MATERIAL SUPPLIED:
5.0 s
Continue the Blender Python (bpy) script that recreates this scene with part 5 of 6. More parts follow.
==
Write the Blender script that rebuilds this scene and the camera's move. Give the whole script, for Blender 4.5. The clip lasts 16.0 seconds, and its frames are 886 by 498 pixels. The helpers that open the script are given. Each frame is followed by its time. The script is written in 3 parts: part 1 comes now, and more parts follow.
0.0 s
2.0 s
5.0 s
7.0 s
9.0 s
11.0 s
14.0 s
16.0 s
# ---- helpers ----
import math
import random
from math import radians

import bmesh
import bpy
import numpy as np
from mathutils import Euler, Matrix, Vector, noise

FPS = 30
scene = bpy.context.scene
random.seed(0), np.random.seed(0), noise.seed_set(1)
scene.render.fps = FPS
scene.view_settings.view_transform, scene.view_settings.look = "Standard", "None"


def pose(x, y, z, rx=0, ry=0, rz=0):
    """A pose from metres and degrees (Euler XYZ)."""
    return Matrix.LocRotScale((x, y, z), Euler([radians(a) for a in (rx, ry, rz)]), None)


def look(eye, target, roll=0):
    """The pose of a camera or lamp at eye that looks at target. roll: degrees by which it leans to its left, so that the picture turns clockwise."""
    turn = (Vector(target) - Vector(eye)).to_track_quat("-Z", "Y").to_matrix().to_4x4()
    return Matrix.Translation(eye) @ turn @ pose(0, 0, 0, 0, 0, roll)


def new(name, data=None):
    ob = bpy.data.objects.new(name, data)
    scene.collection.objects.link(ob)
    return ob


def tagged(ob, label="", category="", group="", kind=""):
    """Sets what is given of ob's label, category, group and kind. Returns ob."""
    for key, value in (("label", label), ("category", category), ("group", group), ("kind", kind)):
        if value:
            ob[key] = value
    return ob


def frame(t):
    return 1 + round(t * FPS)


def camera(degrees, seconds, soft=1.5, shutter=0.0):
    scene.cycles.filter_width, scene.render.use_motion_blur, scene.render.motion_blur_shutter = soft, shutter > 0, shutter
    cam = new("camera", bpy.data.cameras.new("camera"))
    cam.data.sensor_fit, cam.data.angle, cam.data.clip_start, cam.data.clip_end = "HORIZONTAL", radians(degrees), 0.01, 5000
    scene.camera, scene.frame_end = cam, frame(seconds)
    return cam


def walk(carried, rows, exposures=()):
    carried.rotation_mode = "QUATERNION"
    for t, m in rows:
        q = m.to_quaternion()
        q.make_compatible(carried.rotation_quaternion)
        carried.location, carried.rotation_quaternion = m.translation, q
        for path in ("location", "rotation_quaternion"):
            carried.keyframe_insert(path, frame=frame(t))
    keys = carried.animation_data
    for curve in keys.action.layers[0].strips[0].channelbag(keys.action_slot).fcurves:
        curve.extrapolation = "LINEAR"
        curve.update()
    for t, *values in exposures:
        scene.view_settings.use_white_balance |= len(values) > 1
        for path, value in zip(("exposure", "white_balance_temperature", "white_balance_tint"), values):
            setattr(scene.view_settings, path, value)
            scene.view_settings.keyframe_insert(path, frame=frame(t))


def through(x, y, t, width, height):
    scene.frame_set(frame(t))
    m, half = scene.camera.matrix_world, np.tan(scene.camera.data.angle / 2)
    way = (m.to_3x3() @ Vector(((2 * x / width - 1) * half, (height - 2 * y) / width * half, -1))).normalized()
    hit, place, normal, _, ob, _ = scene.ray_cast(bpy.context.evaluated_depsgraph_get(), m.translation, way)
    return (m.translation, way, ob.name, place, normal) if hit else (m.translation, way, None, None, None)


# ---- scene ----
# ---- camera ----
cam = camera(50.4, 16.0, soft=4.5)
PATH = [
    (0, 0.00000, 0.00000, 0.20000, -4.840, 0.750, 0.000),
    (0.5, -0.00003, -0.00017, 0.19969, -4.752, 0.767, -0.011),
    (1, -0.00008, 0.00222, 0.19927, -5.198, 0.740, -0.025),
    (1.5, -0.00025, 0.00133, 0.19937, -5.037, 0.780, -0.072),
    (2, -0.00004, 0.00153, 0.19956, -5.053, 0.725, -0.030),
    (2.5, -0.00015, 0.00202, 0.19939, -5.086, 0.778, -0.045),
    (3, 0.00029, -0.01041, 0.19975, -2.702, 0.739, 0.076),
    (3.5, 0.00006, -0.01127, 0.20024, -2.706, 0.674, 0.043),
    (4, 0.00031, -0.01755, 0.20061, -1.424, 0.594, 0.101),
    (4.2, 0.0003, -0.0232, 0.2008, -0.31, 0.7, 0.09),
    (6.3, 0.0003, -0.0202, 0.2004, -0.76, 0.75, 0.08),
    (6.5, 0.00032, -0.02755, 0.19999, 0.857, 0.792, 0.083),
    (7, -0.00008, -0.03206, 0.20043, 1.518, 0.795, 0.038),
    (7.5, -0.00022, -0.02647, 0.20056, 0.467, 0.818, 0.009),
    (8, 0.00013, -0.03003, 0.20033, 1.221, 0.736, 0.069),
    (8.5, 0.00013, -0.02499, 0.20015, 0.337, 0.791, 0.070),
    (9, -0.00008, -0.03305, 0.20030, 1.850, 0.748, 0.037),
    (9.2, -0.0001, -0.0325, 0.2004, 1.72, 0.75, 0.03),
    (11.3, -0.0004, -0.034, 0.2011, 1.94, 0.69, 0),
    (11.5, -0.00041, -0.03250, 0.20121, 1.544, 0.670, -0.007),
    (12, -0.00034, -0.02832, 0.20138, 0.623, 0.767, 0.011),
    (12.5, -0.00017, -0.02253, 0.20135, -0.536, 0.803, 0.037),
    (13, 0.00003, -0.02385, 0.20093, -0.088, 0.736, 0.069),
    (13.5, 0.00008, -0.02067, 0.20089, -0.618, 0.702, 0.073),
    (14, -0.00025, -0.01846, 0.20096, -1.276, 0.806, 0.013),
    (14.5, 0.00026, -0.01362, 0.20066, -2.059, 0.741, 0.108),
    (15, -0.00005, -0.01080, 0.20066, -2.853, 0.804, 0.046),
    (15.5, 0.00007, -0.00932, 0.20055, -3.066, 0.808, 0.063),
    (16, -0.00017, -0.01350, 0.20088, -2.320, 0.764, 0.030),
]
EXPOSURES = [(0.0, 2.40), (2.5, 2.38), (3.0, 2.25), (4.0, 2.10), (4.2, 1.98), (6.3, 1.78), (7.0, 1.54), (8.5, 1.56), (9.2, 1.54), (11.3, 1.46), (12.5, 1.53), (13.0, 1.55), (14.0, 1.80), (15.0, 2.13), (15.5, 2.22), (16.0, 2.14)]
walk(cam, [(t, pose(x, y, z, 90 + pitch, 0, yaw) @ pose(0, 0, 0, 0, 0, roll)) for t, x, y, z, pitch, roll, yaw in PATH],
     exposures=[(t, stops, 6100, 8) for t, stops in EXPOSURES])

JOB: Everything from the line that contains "pose from metres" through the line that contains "keys = carried.animation_data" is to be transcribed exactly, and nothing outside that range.

TASK SOLUTION:
    """A pose from metres and degrees (Euler XYZ)."""
    return Matrix.LocRotScale((x, y, z), Euler([radians(a) for a in (rx, ry, rz)]), None)


def look(eye, target, roll=0):
    """The pose of a camera or lamp at eye that looks at target. roll: degrees by which it leans to its left, so that the picture turns clockwise."""
    turn = (Vector(target) - Vector(eye)).to_track_quat("-Z", "Y").to_matrix().to_4x4()
    return Matrix.Translation(eye) @ turn @ pose(0, 0, 0, 0, 0, roll)


def new(name, data=None):
    ob = bpy.data.objects.new(name, data)
    scene.collection.objects.link(ob)
    return ob


def tagged(ob, label="", category="", group="", kind=""):
    """Sets what is given of ob's label, category, group and kind. Returns ob."""
    for key, value in (("label", label), ("category", category), ("group", group), ("kind", kind)):
        if value:
            ob[key] = value
    return ob


def frame(t):
    return 1 + round(t * FPS)


def camera(degrees, seconds, soft=1.5, shutter=0.0):
    scene.cycles.filter_width, scene.render.use_motion_blur, scene.render.motion_blur_shutter = soft, shutter > 0, shutter
    cam = new("camera", bpy.data.cameras.new("camera"))
    cam.data.sensor_fit, cam.data.angle, cam.data.clip_start, cam.data.clip_end = "HORIZONTAL", radians(degrees), 0.01, 5000
    scene.camera, scene.frame_end = cam, frame(seconds)
    return cam


def walk(carried, rows, exposures=()):
    carried.rotation_mode = "QUATERNION"
    for t, m in rows:
        q = m.to_quaternion()
        q.make_compatible(carried.rotation_quaternion)
        carried.location, carried.rotation_quaternion = m.translation, q
        for path in ("location", "rotation_quaternion"):
            carried.keyframe_insert(path, frame=frame(t))
    keys = carried.animation_data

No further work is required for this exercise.